**Direction**
Return each entry exactly, with none missing.
* * *
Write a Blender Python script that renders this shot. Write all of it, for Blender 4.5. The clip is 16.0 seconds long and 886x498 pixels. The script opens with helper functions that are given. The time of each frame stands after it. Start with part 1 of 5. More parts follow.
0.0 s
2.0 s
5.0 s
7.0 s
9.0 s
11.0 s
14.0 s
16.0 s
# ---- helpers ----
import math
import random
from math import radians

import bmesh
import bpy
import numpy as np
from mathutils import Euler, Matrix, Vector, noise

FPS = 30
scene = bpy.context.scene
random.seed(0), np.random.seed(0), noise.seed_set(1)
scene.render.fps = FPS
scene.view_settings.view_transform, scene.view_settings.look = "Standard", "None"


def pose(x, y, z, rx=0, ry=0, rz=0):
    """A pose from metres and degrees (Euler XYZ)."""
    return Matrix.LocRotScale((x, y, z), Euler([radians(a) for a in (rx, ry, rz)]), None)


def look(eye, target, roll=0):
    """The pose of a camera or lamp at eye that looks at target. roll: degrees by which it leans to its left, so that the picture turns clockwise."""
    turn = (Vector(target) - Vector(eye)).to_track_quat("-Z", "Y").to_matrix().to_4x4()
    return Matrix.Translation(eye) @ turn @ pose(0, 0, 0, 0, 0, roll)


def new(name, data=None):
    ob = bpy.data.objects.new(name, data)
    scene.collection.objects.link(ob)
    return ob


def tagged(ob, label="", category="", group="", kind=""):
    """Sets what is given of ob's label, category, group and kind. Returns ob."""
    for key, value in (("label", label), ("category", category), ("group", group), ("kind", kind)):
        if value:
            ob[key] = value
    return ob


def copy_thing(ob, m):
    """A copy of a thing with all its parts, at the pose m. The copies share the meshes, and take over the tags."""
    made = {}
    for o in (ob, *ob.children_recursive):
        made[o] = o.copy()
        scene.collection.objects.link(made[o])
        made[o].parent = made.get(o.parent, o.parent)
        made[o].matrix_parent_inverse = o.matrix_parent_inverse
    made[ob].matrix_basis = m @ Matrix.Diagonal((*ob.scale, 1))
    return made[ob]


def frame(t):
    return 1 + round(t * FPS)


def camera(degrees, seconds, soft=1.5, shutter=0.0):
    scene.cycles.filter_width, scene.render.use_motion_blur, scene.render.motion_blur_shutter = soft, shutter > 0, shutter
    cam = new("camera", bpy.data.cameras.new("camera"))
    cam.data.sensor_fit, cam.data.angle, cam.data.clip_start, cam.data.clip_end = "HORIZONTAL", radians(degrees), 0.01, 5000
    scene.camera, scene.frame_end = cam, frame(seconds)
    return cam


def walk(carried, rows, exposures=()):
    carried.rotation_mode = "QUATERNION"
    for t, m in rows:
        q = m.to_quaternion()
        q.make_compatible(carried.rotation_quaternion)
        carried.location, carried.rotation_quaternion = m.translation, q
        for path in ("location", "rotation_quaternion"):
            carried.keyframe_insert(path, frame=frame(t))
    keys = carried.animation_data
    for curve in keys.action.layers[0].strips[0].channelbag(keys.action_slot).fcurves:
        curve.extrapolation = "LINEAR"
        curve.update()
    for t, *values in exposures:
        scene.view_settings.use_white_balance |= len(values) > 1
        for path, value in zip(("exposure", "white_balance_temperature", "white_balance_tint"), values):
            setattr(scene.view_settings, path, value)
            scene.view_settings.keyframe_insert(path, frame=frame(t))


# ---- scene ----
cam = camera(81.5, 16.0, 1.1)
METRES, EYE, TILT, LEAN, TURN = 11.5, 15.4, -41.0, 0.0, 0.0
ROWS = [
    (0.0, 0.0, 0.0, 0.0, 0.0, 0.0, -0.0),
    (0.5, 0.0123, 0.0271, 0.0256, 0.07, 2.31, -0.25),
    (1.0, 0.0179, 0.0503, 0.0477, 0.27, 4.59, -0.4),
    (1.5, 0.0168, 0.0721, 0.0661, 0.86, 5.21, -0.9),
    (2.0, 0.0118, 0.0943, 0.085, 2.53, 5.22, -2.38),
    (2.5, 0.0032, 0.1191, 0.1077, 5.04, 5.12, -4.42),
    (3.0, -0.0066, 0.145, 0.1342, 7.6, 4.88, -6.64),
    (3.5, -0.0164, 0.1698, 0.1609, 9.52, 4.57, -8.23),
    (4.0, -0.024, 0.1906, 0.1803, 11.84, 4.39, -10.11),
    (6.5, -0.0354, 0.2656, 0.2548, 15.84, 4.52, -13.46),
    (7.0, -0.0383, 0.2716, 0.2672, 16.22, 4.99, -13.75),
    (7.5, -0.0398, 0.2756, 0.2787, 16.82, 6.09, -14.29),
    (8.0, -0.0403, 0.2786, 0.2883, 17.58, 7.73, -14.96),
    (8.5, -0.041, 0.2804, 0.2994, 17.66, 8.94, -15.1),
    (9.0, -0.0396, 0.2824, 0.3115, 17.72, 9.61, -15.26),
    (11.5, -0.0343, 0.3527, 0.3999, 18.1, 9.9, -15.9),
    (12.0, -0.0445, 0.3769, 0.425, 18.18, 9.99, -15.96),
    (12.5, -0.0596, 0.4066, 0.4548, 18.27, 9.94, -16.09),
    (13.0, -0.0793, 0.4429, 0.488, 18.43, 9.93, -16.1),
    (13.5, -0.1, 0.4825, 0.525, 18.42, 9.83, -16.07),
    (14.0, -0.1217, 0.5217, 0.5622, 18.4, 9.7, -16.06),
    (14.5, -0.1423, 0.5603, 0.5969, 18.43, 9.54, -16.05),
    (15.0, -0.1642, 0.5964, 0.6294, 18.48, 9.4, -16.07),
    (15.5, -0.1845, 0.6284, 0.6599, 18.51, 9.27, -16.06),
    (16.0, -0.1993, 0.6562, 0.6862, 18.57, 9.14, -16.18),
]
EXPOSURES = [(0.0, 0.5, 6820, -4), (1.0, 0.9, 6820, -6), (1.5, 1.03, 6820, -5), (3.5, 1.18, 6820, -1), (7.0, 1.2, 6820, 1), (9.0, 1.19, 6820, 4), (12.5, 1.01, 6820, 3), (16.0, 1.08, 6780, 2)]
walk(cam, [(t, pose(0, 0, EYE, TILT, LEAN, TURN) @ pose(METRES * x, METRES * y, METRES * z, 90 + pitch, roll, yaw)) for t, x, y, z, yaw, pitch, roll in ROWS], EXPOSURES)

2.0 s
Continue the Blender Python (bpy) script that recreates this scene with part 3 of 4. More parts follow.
* * *
**Full solution**
Write a Blender Python script that renders this shot. Write all of it, for Blender 4.5. The clip is 16.0 seconds long and 886x498 pixels. The script opens with helper functions that are given. The time of each frame stands after it. Start with part 1 of 5. More parts follow.
0.0 s
2.0 s
5.0 s
7.0 s
9.0 s
11.0 s
14.0 s
16.0 s
# ---- helpers ----
import math
import random
from math import radians

import bmesh
import bpy
import numpy as np
from mathutils import Euler, Matrix, Vector, noise

FPS = 30
scene = bpy.context.scene
random.seed(0), np.random.seed(0), noise.seed_set(1)
scene.render.fps = FPS
scene.view_settings.view_transform, scene.view_settings.look = "Standard", "None"


def pose(x, y, z, rx=0, ry=0, rz=0):
    """A pose from metres and degrees (Euler XYZ)."""
    return Matrix.LocRotScale((x, y, z), Euler([radians(a) for a in (rx, ry, rz)]), None)


def look(eye, target, roll=0):
    """The pose of a camera or lamp at eye that looks at target. roll: degrees by which it leans to its left, so that the picture turns clockwise."""
    turn = (Vector(target) - Vector(eye)).to_track_quat("-Z", "Y").to_matrix().to_4x4()
    return Matrix.Translation(eye) @ turn @ pose(0, 0, 0, 0, 0, roll)


def new(name, data=None):
    ob = bpy.data.objects.new(name, data)
    scene.collection.objects.link(ob)
    return ob


def tagged(ob, label="", category="", group="", kind=""):
    """Sets what is given of ob's label, category, group and kind. Returns ob."""
    for key, value in (("label", label), ("category", category), ("group", group), ("kind", kind)):
        if value:
            ob[key] = value
    return ob


def copy_thing(ob, m):
    """A copy of a thing with all its parts, at the pose m. The copies share the meshes, and take over the tags."""
    made = {}
    for o in (ob, *ob.children_recursive):
        made[o] = o.copy()
        scene.collection.objects.link(made[o])
        made[o].parent = made.get(o.parent, o.parent)
        made[o].matrix_parent_inverse = o.matrix_parent_inverse
    made[ob].matrix_basis = m @ Matrix.Diagonal((*ob.scale, 1))
    return made[ob]


def frame(t):
    return 1 + round(t * FPS)


def camera(degrees, seconds, soft=1.5, shutter=0.0):
    scene.cycles.filter_width, scene.render.use_motion_blur, scene.render.motion_blur_shutter = soft, shutter > 0, shutter
    cam = new("camera", bpy.data.cameras.new("camera"))
    cam.data.sensor_fit, cam.data.angle, cam.data.clip_start, cam.data.clip_end = "HORIZONTAL", radians(degrees), 0.01, 5000
    scene.camera, scene.frame_end = cam, frame(seconds)
    return cam


def walk(carried, rows, exposures=()):
    carried.rotation_mode = "QUATERNION"
    for t, m in rows:
        q = m.to_quaternion()
        q.make_compatible(carried.rotation_quaternion)
        carried.location, carried.rotation_quaternion = m.translation, q
        for path in ("location", "rotation_quaternion"):
            carried.keyframe_insert(path, frame=frame(t))
    keys = carried.animation_data
    for curve in keys.action.layers[0].strips[0].channelbag(keys.action_slot).fcurves:
        curve.extrapolation = "LINEAR"
        curve.update()
    for t, *values in exposures:
        scene.view_settings.use_white_balance |= len(values) > 1
        for path, value in zip(("exposure", "white_balance_temperature", "white_balance_tint"), values):
            setattr(scene.view_settings, path, value)
            scene.view_settings.keyframe_insert(path, frame=frame(t))


# ---- scene ----
cam = camera(81.5, 16.0, 1.1)
METRES, EYE, TILT, LEAN, TURN = 11.5, 15.4, -41.0, 0.0, 0.0
ROWS = [
    (0.0, 0.0, 0.0, 0.0, 0.0, 0.0, -0.0),
    (0.5, 0.0123, 0.0271, 0.0256, 0.07, 2.31, -0.25),
    (1.0, 0.0179, 0.0503, 0.0477, 0.27, 4.59, -0.4),
    (1.5, 0.0168, 0.0721, 0.0661, 0.86, 5.21, -0.9),
    (2.0, 0.0118, 0.0943, 0.085, 2.53, 5.22, -2.38),
    (2.5, 0.0032, 0.1191, 0.1077, 5.04, 5.12, -4.42),
    (3.0, -0.0066, 0.145, 0.1342, 7.6, 4.88, -6.64),
    (3.5, -0.0164, 0.1698, 0.1609, 9.52, 4.57, -8.23),
    (4.0, -0.024, 0.1906, 0.1803, 11.84, 4.39, -10.11),
    (6.5, -0.0354, 0.2656, 0.2548, 15.84, 4.52, -13.46),
    (7.0, -0.0383, 0.2716, 0.2672, 16.22, 4.99, -13.75),
    (7.5, -0.0398, 0.2756, 0.2787, 16.82, 6.09, -14.29),
    (8.0, -0.0403, 0.2786, 0.2883, 17.58, 7.73, -14.96),
    (8.5, -0.041, 0.2804, 0.2994, 17.66, 8.94, -15.1),
    (9.0, -0.0396, 0.2824, 0.3115, 17.72, 9.61, -15.26),
    (11.5, -0.0343, 0.3527, 0.3999, 18.1, 9.9, -15.9),
    (12.0, -0.0445, 0.3769, 0.425, 18.18, 9.99, -15.96),
    (12.5, -0.0596, 0.4066, 0.4548, 18.27, 9.94, -16.09),
    (13.0, -0.0793, 0.4429, 0.488, 18.43, 9.93, -16.1),
    (13.5, -0.1, 0.4825, 0.525, 18.42, 9.83, -16.07),
    (14.0, -0.1217, 0.5217, 0.5622, 18.4, 9.7, -16.06),
    (14.5, -0.1423, 0.5603, 0.5969, 18.43, 9.54, -16.05),
    (15.0, -0.1642, 0.5964, 0.6294, 18.48, 9.4, -16.07),
    (15.5, -0.1845, 0.6284, 0.6599, 18.51, 9.27, -16.06),
    (16.0, -0.1993, 0.6562, 0.6862, 18.57, 9.14, -16.18),
]
EXPOSURES = [(0.0, 0.5, 6820, -4), (1.0, 0.9, 6820, -6), (1.5, 1.03, 6820, -5), (3.5, 1.18, 6820, -1), (7.0, 1.2, 6820, 1), (9.0, 1.19, 6820, 4), (12.5, 1.01, 6820, 3), (16.0, 1.08, 6780, 2)]
walk(cam, [(t, pose(0, 0, EYE, TILT, LEAN, TURN) @ pose(METRES * x, METRES * y, METRES * z, 90 + pitch, roll, yaw)) for t, x, y, z, yaw, pitch, roll in ROWS], EXPOSURES)

2.0 s
Continue the Blender Python (bpy) script that recreates this scene with part 3 of 4. More parts follow.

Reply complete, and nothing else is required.